Window on the Golden Gate

Fort Point stands beneath the southern (San Francisco) end of the Golden Gate bridge. There was a fort built by the Spanish on the spot which Kit Carson liberated from Mexico in the war for California’s independence in the 1840s. The present fortification was constructed starting in 1853, and garisoned during the civil war, but not since. Joseph Straus, the chief engineer of the Golden Gate Bridge, altered the plans for the Golden Gate Bridge to spare Fort Point as a historic structure.

You may also recognize Fort Point as a location in the famous Hitchcock film Vertigo.

The dirty glass shown in this image covers a cannon embrasure on the second floor of Fort Point. It’s probably particularly dirty due to ongoing construction (earthquake retrofitting) on the bridge.
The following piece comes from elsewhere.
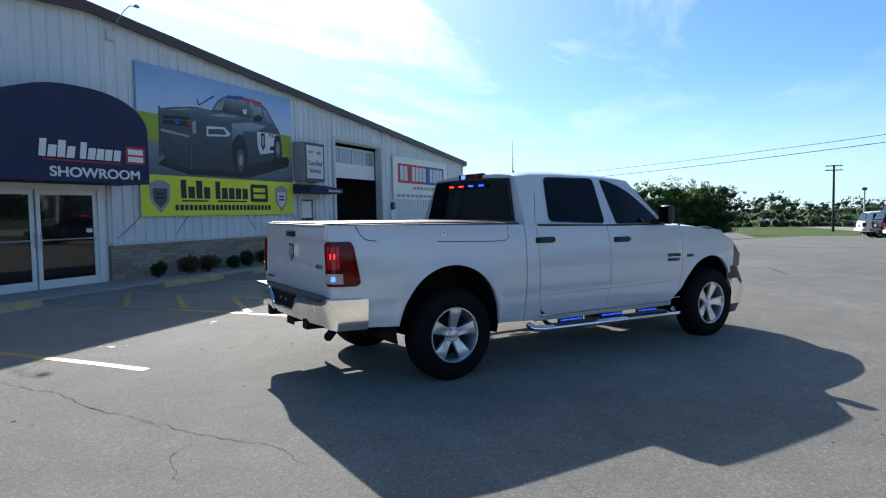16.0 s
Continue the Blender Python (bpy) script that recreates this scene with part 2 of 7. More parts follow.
M_STONE = mat("buff_stone", (0.3, 0.26, 0.2), 0.85, vary=0.2, big=2, fine=30, bump=0.5, per_object=0.22)
M_MORTAR = mat("mortar", (0.2, 0.18, 0.15), 0.9, vary=0.15)
M_LIGHTTRIM = mat("pale_trim", (0.55, 0.57, 0.56), 0.5, vary=0.06)
M_POLE_WHITE = mat("white_painted_pole", (0.72, 0.72, 0.7), 0.5, vary=0.12, big=1, fine=20)
M_WOOD_DARK = mat("creosoted_timber", (0.045, 0.036, 0.03), 0.85, vary=0.3, fine=25, stretch=(1, 1, 0.1), bump=0.4)
M_GALV = mat("galvanised_steel", (0.42, 0.43, 0.44), 0.45, metal=0.6, vary=0.12)
M_CABLE = mat("cable_black", (0.015, 0.015, 0.016), 0.6, vary=0)
M_CABLE_PALE = mat("pale_cable", (0.5, 0.5, 0.48), 0.6, vary=0)
M_BLUE_SIDING = mat("pale_blue_metal", (0.27, 0.47, 0.66), 0.5, vary=0.1, big=0.3, fine=6)
M_BUFF_WALL = mat("buff_brick_wall", (0.38, 0.35, 0.29), 0.9, vary=0.18, big=0.4, fine=8, stretch=(1, 1, 4), bump=0.3)
M_GREYWALL = mat("grey_wall", (0.3, 0.29, 0.27), 0.8, vary=0.12)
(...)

I have no idea how anyone could have scaled the outside of this place to draw the smiley face. Perhaps it was done by a construction worker with access to ladders and scaffolding.

When I saw the embrasure, I snapped a few handheld photos. But they didn’t really work for me, even in the camera’s LCD. So I bit the bullet, did a bit of tripod manuevering and ballet, and was able to stop the camera down for maximum depth of field.

I like the different view of the Golden Gate, and the way the dirty glass becomes almost abstract. The glass could be a textile, or rear projection in a a theater.